Auch wenn das Verfahren gegen Winterkorn eingestellt wurde, bleibt die Frage nach der Managerhaftung im Dieselskandal virulent. Ihm wurde vorgeworfen, von den Manipulationen gewusst und diese nicht verhindert zu haben. Der Vorwurf des gewerbsmäßigen Betrugs wiegt schwer und betrifft die Kernpflichten eines Vorstandsvorsitzenden. Unabhängig vom Ausgang des individuellen Verfahrens erinnert der Fall an die immense Verantwortung, die mit Führungspositionen in großen Unternehmen einhergeht. Die strafrechtliche Verfolgung von Top-Managern ist ein Signal, dass auch an der Spitze eines Konzerns keine Straffreiheit bei Verfehlungen herrscht.
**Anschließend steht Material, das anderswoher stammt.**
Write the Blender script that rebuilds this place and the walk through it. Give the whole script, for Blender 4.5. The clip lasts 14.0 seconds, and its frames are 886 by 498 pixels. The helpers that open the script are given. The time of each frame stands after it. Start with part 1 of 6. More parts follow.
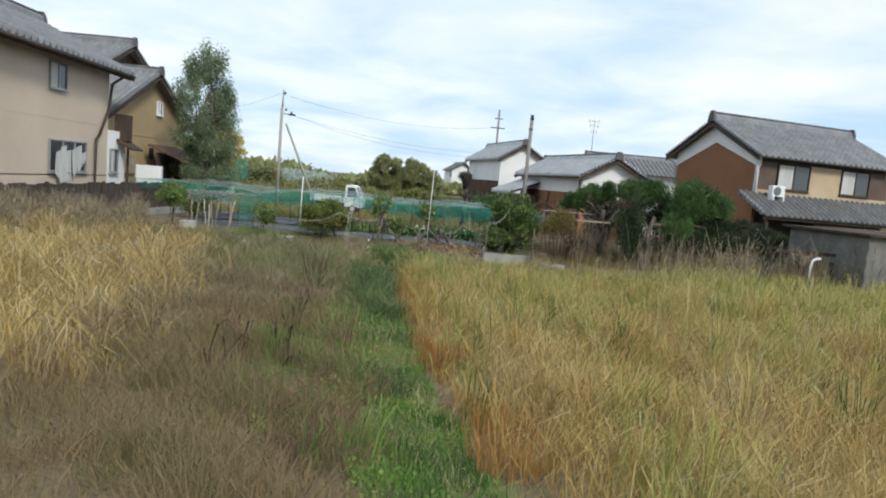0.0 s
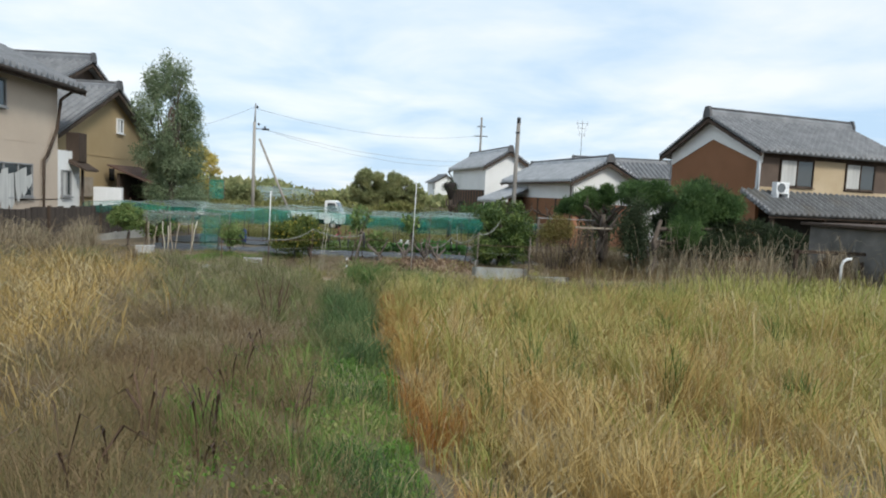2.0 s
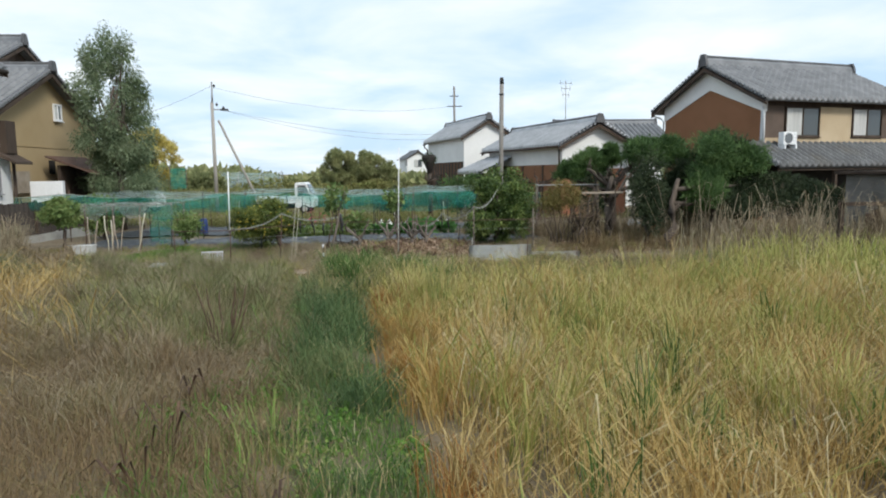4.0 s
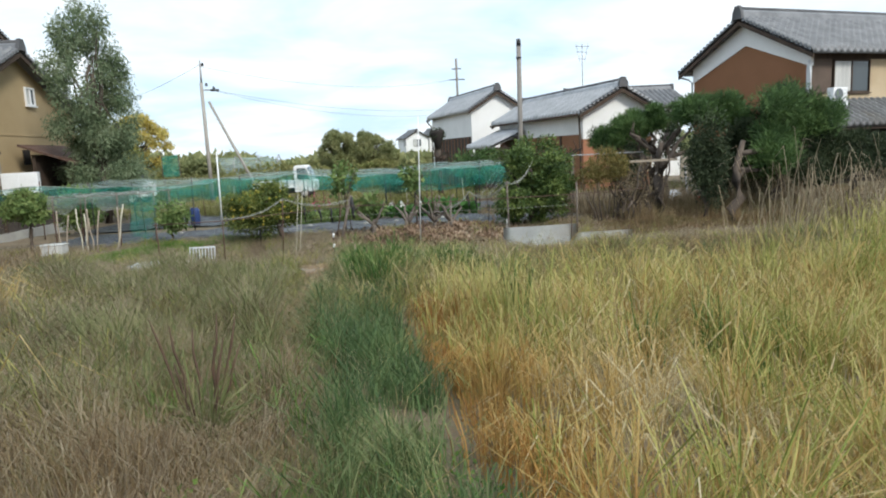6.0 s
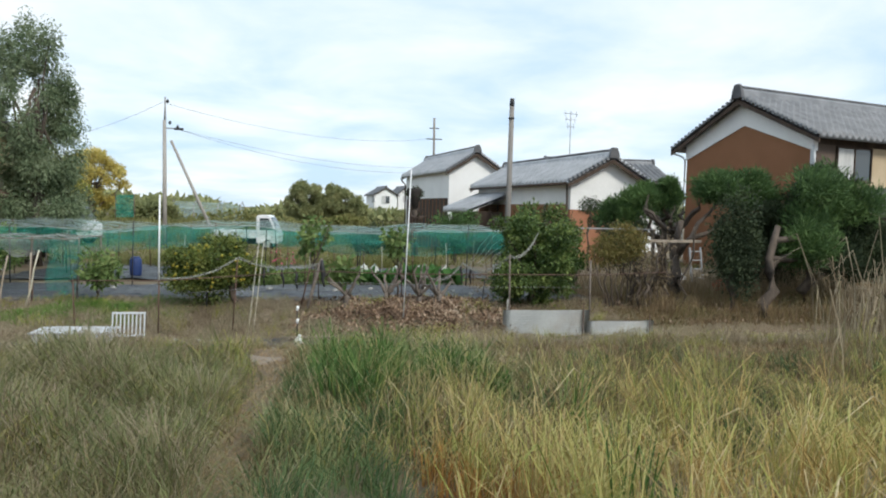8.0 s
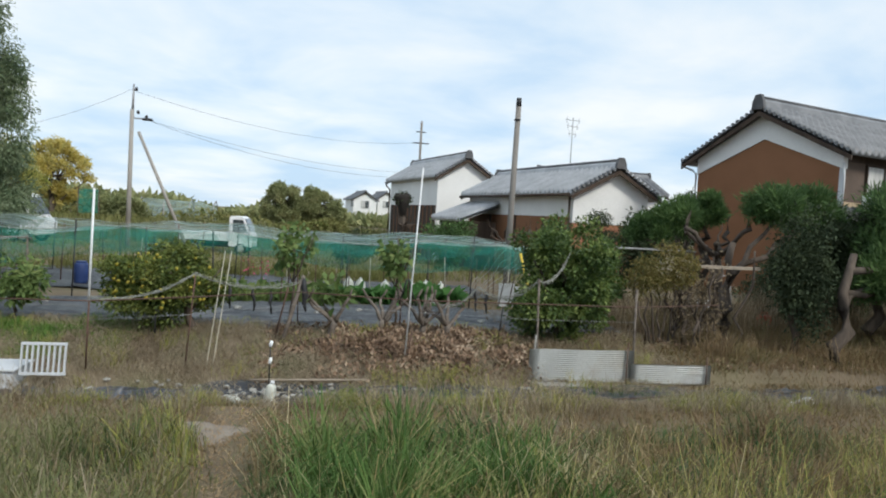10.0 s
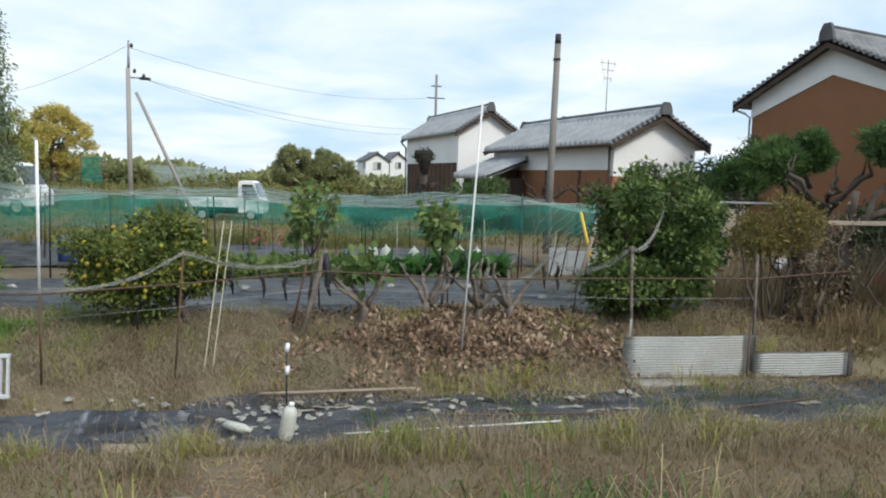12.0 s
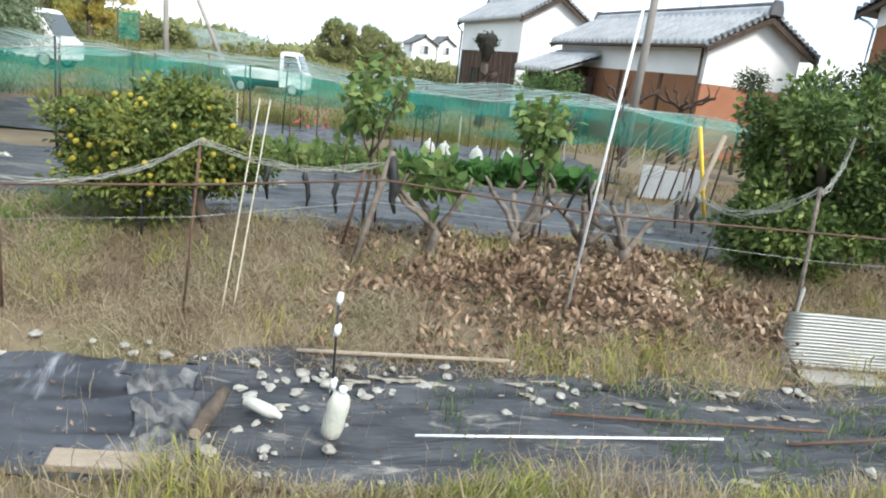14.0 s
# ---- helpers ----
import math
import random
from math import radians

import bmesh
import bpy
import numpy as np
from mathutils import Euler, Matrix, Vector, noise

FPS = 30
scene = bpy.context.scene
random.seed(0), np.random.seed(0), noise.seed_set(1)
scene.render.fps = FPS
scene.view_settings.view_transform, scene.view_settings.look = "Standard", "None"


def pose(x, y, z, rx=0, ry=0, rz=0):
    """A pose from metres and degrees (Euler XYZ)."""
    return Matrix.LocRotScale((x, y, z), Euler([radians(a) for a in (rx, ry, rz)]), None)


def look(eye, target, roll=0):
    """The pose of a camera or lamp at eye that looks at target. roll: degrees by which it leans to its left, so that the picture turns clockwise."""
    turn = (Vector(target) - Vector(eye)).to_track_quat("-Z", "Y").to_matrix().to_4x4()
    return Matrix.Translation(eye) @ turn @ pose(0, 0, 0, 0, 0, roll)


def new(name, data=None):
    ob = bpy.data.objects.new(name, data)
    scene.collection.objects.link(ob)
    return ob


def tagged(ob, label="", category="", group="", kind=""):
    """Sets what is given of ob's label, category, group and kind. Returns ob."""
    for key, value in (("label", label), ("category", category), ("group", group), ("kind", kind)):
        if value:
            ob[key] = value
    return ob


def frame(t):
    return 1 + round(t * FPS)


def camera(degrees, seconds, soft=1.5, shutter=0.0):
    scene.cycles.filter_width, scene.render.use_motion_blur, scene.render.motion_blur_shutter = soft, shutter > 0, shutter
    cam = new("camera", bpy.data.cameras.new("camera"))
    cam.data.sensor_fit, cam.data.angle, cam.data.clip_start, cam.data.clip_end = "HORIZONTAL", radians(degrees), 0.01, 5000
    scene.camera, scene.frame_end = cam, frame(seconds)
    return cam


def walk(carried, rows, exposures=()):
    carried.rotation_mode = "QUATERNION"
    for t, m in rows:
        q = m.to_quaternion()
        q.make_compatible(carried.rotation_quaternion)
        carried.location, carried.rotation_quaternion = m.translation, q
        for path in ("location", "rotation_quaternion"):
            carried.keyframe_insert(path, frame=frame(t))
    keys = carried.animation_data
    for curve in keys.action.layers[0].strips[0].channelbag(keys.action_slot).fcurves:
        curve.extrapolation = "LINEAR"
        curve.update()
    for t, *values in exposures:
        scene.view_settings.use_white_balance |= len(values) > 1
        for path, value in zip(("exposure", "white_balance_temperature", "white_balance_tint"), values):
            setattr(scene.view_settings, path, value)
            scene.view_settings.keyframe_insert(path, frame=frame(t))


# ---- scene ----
cam = camera(67.6, 14.0, soft=2.0)
PATH = [
    (0, (-0.459, 0.436, 2.168), (-0.411, 2.425, 1.964), 5.0),
    (0.5, (-0.4, 0.8, 2.149), (-0.454, 2.792, 1.976), 3.8),
    (1, (-0.438, 1.155, 2.085), (-0.264, 3.144, 1.973), 3.7),
    (1.5, (-0.412, 1.766, 2.052), (-0.252, 3.755, 1.92), 3.4),
    (2, (-0.442, 2.312, 2.056), (-0.354, 4.304, 1.893), 2.7),
    (2.5, (-0.474, 2.925, 2.031), (-0.383, 4.917, 1.874), 1.7),
    (3, (-0.5, 3.478, 2.006), (-0.353, 5.461, 1.793), 1.8),
    (5.5, (-1.042, 6.284, 1.739), (-0.907, 8.263, 1.489), -3.9),
    (6, (-1.084, 6.809, 1.752), (-0.926, 8.781, 1.46), -2.9),
    (6.5, (-1.148, 7.399, 1.738), (-1.0, 9.383, 1.529), -1.7),
    (7, (-1.212, 7.933, 1.753), (-0.992, 9.913, 1.582), -0.8),
    (9.5, (-1.506, 10.637, 1.863), (-1.194, 12.612, 1.81), 2.9),
    (10, (-1.531, 11.183, 1.836), (-1.183, 13.15, 1.744), 3.3),
    (10.5, (-1.531, 11.711, 1.802), (-1.273, 13.693, 1.731), 3.0),
    (11, (-1.61, 12.196, 1.786), (-1.306, 14.162, 1.588), 1.9),
    (11.5, (-1.667, 12.7, 1.78), (-1.394, 14.679, 1.683), 1.7),
    (12, (-1.675, 13.231, 1.739), (-1.362, 15.195, 1.526), 1.6),
    (12.5, (-1.693, 13.73, 1.711), (-1.353, 15.681, 1.434), 1.0),
    (13, (-1.822, 14.172, 1.683), (-1.514, 16.092, 1.214), 2.8),
    (13.5, (-1.863, 14.593, 1.701), (-1.592, 16.524, 1.255), 4.0),
    (14, (-1.943, 15.032, 1.656), (-1.712, 16.944, 1.12), 6.8),
]
walk(cam, [(t, look(eye, target, roll)) for t, eye, target, roll in PATH],
     [(t, stops, 6420, 8) for t, stops in ((0, 0.36), (3, 0.3), (5, 0.55), (6.5, 0.6), (7.5, 0.5), (9.5, 0.3), (11, 0.28), (12.5, 0.55), (13.2, 0.93), (14, 1.2))])

world = bpy.data.worlds.new("sky")
scene.world = world
world.use_nodes = True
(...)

Die Rolle der Justiz bei Wirtschaftsstrafsachen

Der Fall Winterkorn verdeutlicht die Herausforderungen, denen sich die Justiz bei der Aufarbeitung komplexer Wirtschaftsstrafsachen gegenübersieht. Die Verfahren sind oft extrem umfangreich, erfordern spezialisiertes Wissen und nehmen viel Zeit in Anspruch. Die Beweisführung ist schwierig, da es oft um interne Absprachen und komplexe technische Sachverhalte geht. Die Belastung für Gerichte, Staatsanwaltschaften und Verteidigung ist enorm. Gleichzeitig muss die Justiz dem öffentlichen Interesse an einer lückenlosen Aufklärung und der Ahndung von Wirtschaftskriminalität gerecht werden.
 
 

Ausblick: Zivilrechtliche Konsequenzen und andere Verfahren

Obwohl das strafrechtliche Verfahren gegen Martin Winterkorn eingestellt wurde, sind die juristischen Konsequenzen des Dieselskandals für VW und andere Beteiligte noch nicht gänzlich abgeschlossen. Es laufen weiterhin zivilrechtliche Verfahren, in denen es um Schadensersatzforderungen geht. Auch gegen andere ehemalige Manager und Ingenieure gab und gibt es strafrechtliche Ermittlungen und Verfahren. Der Dieselskandal bleibt somit ein prägendes Kapitel in der deutschen Wirtschaftsrechtsgeschichte und wird weiterhin juristisch aufgearbeitet.